History, and a New Bath Menswear Company prove Sartorial interest is still alive.
In essence 2020 has been the hardest year that most of the existing population has ever faced and at their best the public is unenthusiastically clothing their upper-half to take a Zoom call. Is this the end of dressing up as we know it?
We say No, this is not the end of dressing up. Dressing is a truth that may be hard to imagine at this point. Dressed not for the comfort of a Facetime call. Dressed not for the 10th morning in a row sitting in your home-office desk chair. Dressed not for your weekly visit to the grocery store, or the isolation of the park on your own. No, we mean Downton Abbey levels of dressed, dressed-for-dinner dressed, stare-at-yourself in the mirror dressed.
Looking back at the past only strengthens the notion that this isn't the end.
We will be aching for something more when we come out of this on the other side. Something romantic, something idealised, something to harken back to better times. You would think that the Covid-19 pandemic has given us enough rules to last a lifetime. Aren't there enough rules as it is? Some, however, are there to help. Men's dressing has been governed by a set of rules that go back hundreds of years. Many of these rules are often either overlooked or simply forgotten about. The fit and tailoring on your favourite suit, investing wisely in a beautiful watch, and choosing the right colour to wear for your complexion type, are all small details but the sum of them adds up to sartorial perfection.

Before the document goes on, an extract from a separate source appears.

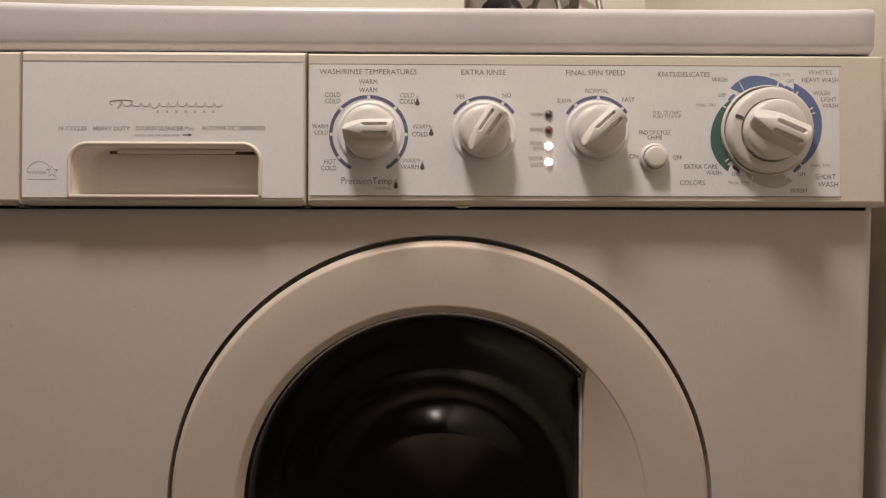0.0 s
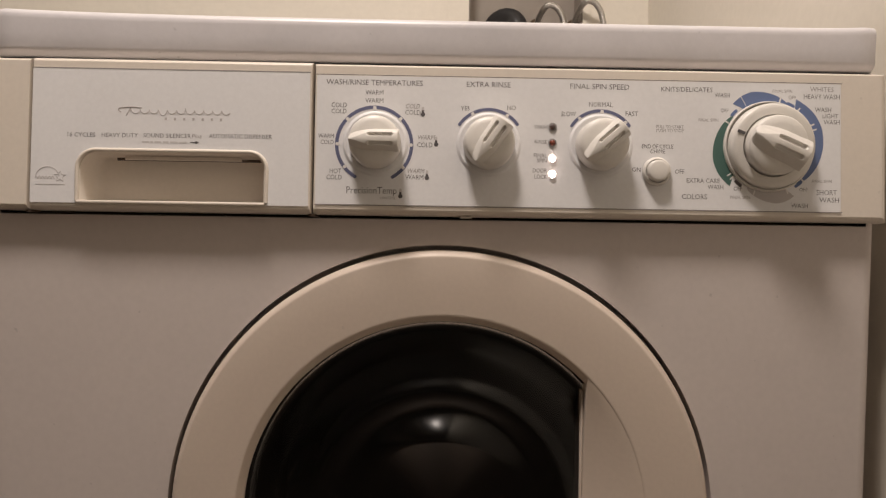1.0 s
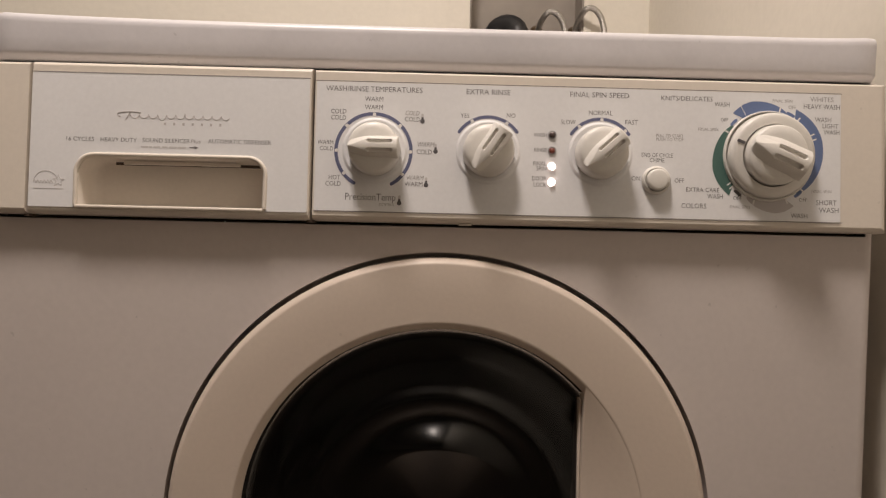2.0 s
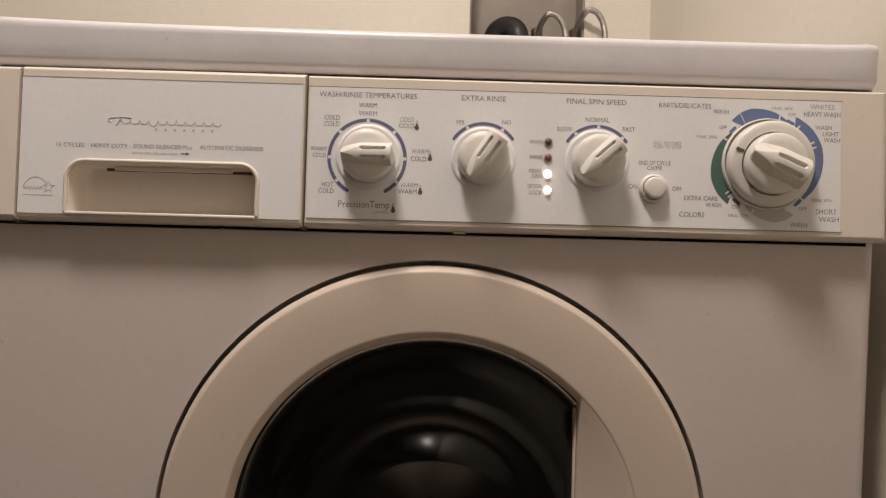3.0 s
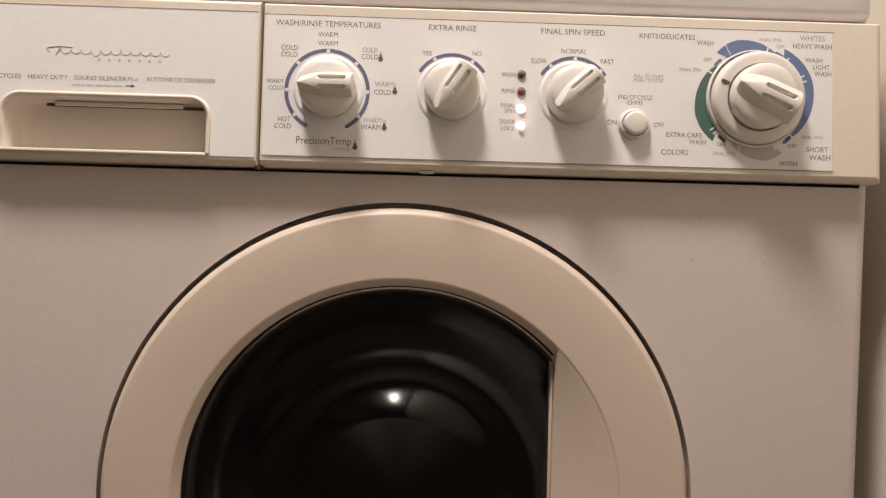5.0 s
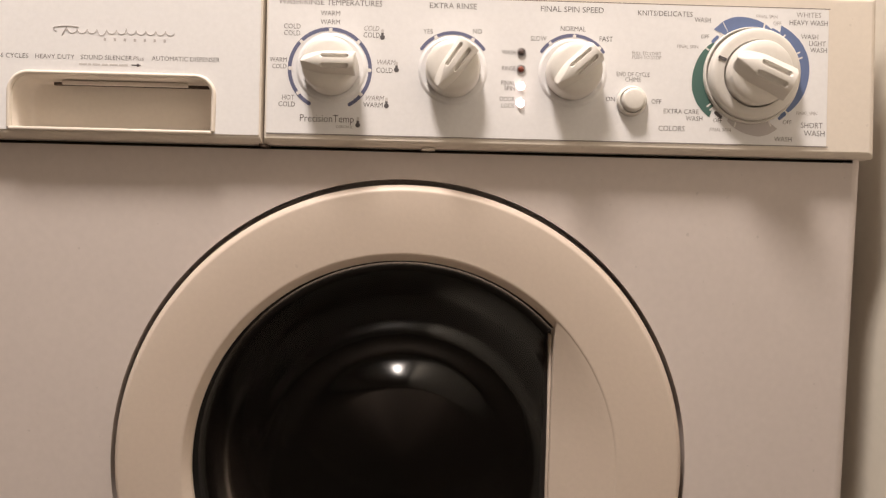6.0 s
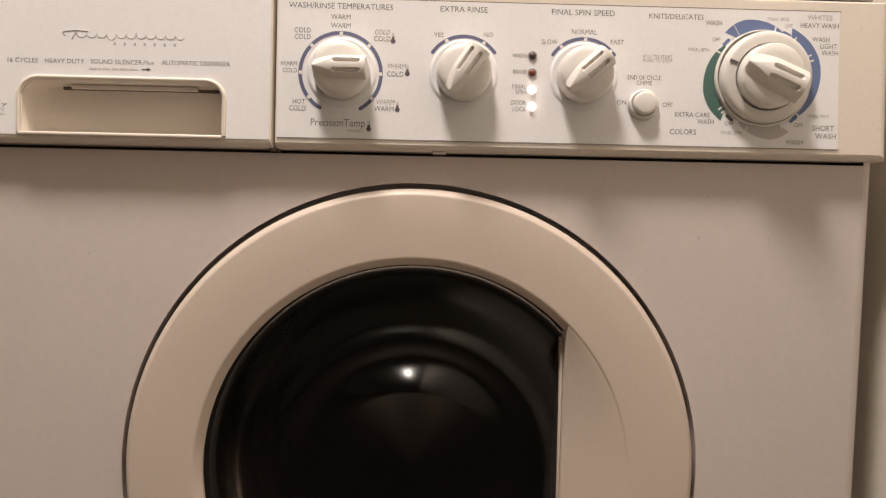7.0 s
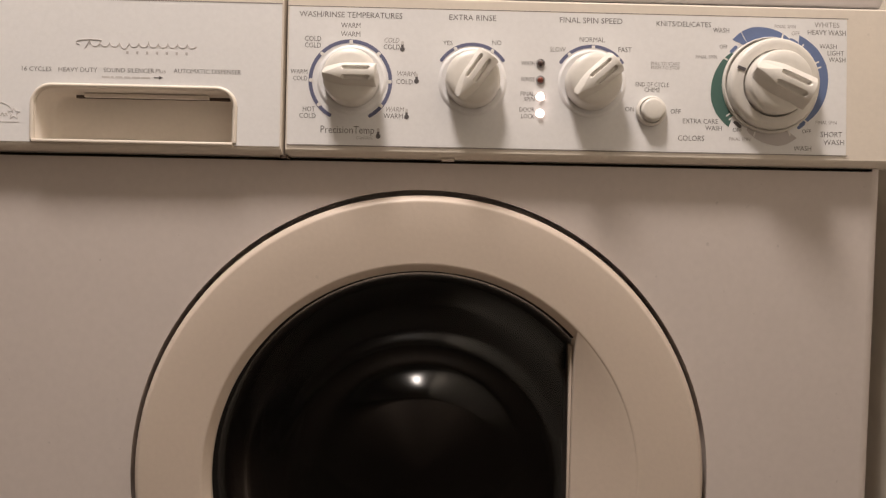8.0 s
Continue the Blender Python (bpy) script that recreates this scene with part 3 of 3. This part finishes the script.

As stated in Dressing the Man-Mastering the Art of Permanent Fashion (Alan FLusser), accessories exist to exemplify 'the major importance of minor things'. Knowing when and how to execute men's accessories perfectly is a rule that all men should follow. Thomas Fortin, Bath's newest menswear accessories company, takes this rule to heart. Their 100% British made pocket squares, ties and evening scarves allow men, who are still capitol-D Dressing, to indulge their dapper side and purchase hand finished goods to augment their tailored wardrobe.
Neil Fortin and Andrew Thomas, both Bath residents, are the co-founders of this new venture. What began as an unrealised dream for the pair has materialised into a viable online marketplace. As the online menswear outlet grows Thomas Fortin will be there offering 100% silk pocket squares, printed and woven neckties and evening scarves to eager dressers. All their men's accessories will be produced using UK printers, weavers and makers. Neil is a costume designer and milliner specialising in period shows and operas and Andy has a background in graphic design and photography. Between the two of them and their passion for menswear their excellent designs and bold graphics will give new light to mens accessories in this new world.
Their first offering, entitled The 1st Earl Collection, joins together early 20th century illustrated tailoring renderings with bold modern patterns and colorways. The resulting aesthetic is both classic and modern with a decidedly dapper flair.
"They have even gone as far as printing fashion plates from early 20th century men's tailoring journals on their silk pocket squares"
In choosing the printers and weavers for Thomas Fortin silks both Andy and Neil wanted to make sure they were all UK based with a history of beautiful, hand-finished craftsmanship. They have chosen from the top firms in the country, using Adamley printers in Macclesfield, Vanners weavers in Sudbury, and Mustard Ties in Gillingham. It was important for the partners to use firms with a strong history of artisanship and creativity.
Celebrating the history of men's sartorial interest is at the centre of Thomas Fortin's mission. They have even gone as far as printing fashion plates from early 20th century men's tailoring journals on their silk pocket squares. This idea of history informing the way we dress relates back to our original question, what will our post-pandemic selves look like? We use clothing to inform and to educate and when we emerge from this year, what do we want to say to the world? In Thomas Fortin's eyes this emergence is not going to be in joggers and hoodies, it will be a fully fledged return to the idea of Dressing as an art form–a statement to the world, "yes I have changed for the better, and here's how". For now the company will stick to accessories but the future is wide open for other forms of men's fashion. Their next step will be taken in time with A World Without Covid. After the Spanish Flu in 1918 came the Flapper movement, and after the great depression and World War Two Dior emerged triumphant with the New Look. This is not an example of indulgence after a period of sadness but the perfect example that beauty and creativity are needed to battle the trauma of everyday life. Thomas Fortin is sure that their permanence in the annals of menswear will march in time with a Covid-free world.